--- EXERCISE TASK ---
Pull out of the data below the stretch of lines bounded by the one containing "scene.camera, scene.frame_end = cam, frame(seconds)" and the one containing "for path in", both bounds included, unchanged.

--- SUPPLIED DATA ---
━━━━
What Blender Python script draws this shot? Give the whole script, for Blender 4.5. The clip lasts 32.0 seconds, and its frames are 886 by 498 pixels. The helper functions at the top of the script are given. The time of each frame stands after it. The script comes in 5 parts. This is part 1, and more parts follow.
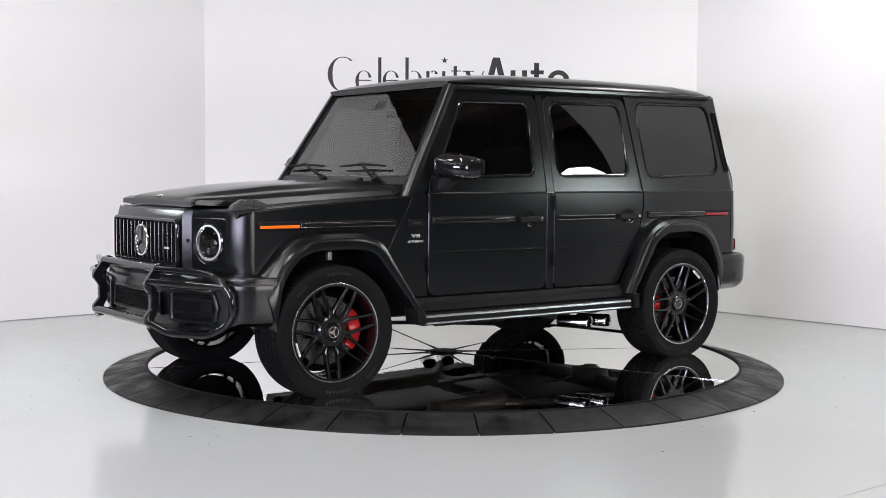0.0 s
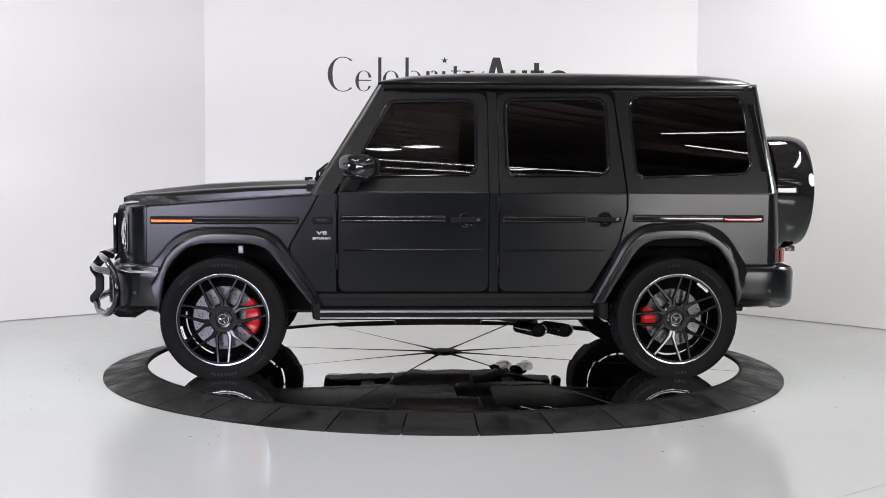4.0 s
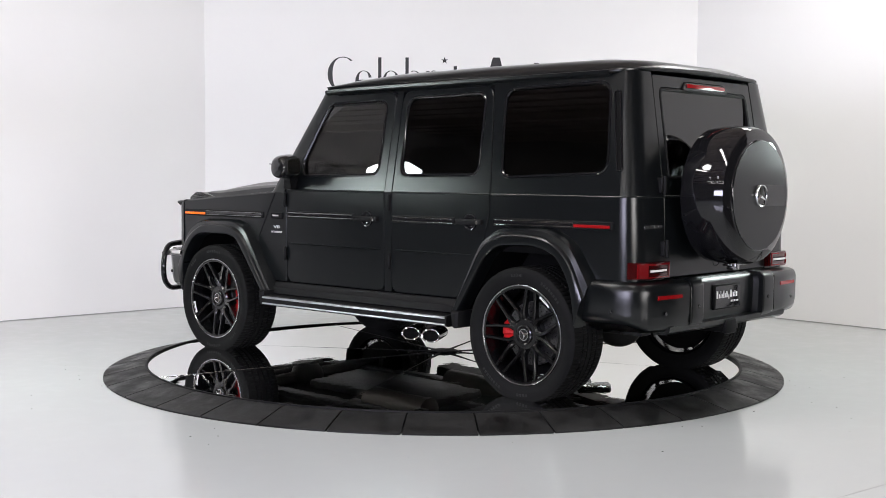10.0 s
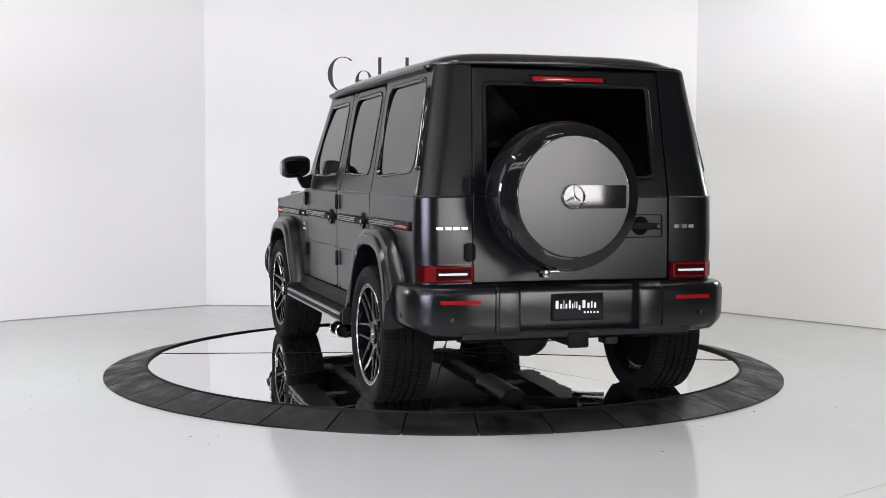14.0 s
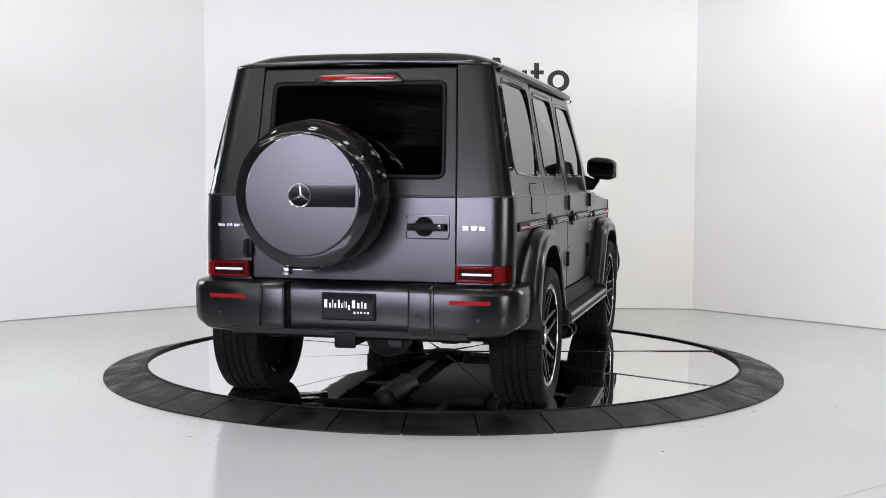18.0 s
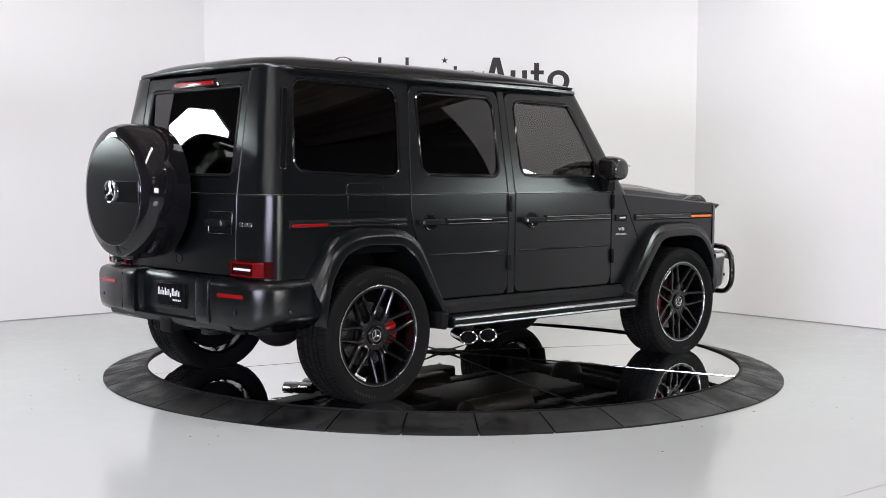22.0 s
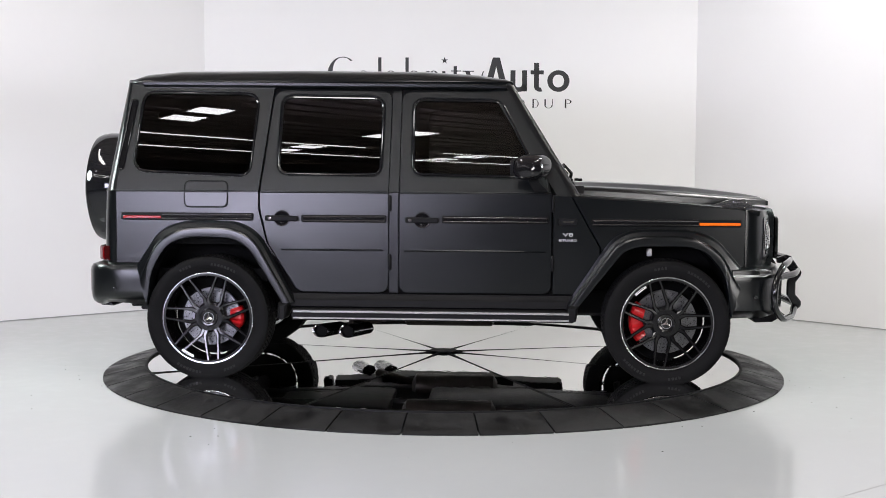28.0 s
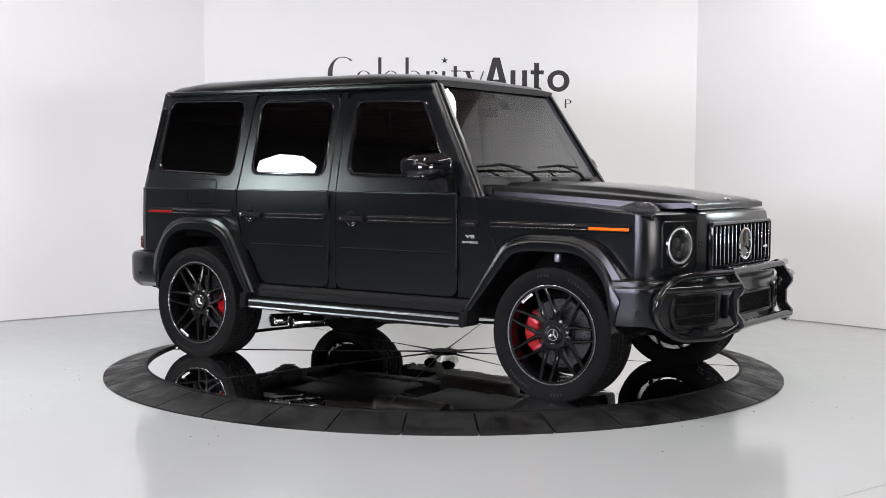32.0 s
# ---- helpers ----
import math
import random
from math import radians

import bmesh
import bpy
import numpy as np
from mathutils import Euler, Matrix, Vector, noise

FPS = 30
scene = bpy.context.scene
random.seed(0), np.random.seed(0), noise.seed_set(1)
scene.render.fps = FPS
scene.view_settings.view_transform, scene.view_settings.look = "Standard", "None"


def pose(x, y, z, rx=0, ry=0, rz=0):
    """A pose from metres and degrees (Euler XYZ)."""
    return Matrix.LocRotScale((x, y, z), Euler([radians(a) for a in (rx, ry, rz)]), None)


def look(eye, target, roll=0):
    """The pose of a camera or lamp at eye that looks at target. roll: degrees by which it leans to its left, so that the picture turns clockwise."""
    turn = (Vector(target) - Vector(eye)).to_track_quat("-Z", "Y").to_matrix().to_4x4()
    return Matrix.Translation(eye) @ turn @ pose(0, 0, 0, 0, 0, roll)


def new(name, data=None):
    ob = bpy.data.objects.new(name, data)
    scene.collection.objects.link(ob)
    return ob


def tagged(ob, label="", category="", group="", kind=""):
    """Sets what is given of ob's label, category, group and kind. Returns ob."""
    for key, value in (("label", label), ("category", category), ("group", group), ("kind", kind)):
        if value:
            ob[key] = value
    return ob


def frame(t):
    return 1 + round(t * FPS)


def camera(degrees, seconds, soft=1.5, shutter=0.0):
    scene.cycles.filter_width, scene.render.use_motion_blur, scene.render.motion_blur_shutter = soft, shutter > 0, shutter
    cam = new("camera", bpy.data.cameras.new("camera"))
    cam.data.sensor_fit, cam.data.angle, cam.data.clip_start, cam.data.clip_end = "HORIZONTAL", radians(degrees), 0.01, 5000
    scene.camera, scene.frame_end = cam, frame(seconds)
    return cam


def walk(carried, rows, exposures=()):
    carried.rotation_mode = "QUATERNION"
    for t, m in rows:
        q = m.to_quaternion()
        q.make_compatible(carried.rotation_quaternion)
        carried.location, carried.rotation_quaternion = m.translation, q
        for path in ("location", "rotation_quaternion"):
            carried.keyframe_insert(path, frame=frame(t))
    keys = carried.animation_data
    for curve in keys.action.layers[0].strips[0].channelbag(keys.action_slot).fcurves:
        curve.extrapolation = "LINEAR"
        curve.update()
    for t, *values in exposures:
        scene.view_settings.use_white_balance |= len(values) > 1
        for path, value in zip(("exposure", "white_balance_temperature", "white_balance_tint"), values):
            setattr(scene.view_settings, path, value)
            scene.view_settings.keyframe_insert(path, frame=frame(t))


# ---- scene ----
━━━━
--- THE ANSWER ---
    scene.camera, scene.frame_end = cam, frame(seconds)
    return cam


def walk(carried, rows, exposures=()):
    carried.rotation_mode = "QUATERNION"
    for t, m in rows:
        q = m.to_quaternion()
        q.make_compatible(carried.rotation_quaternion)
        carried.location, carried.rotation_quaternion = m.translation, q
        for path in ("location", "rotation_quaternion"):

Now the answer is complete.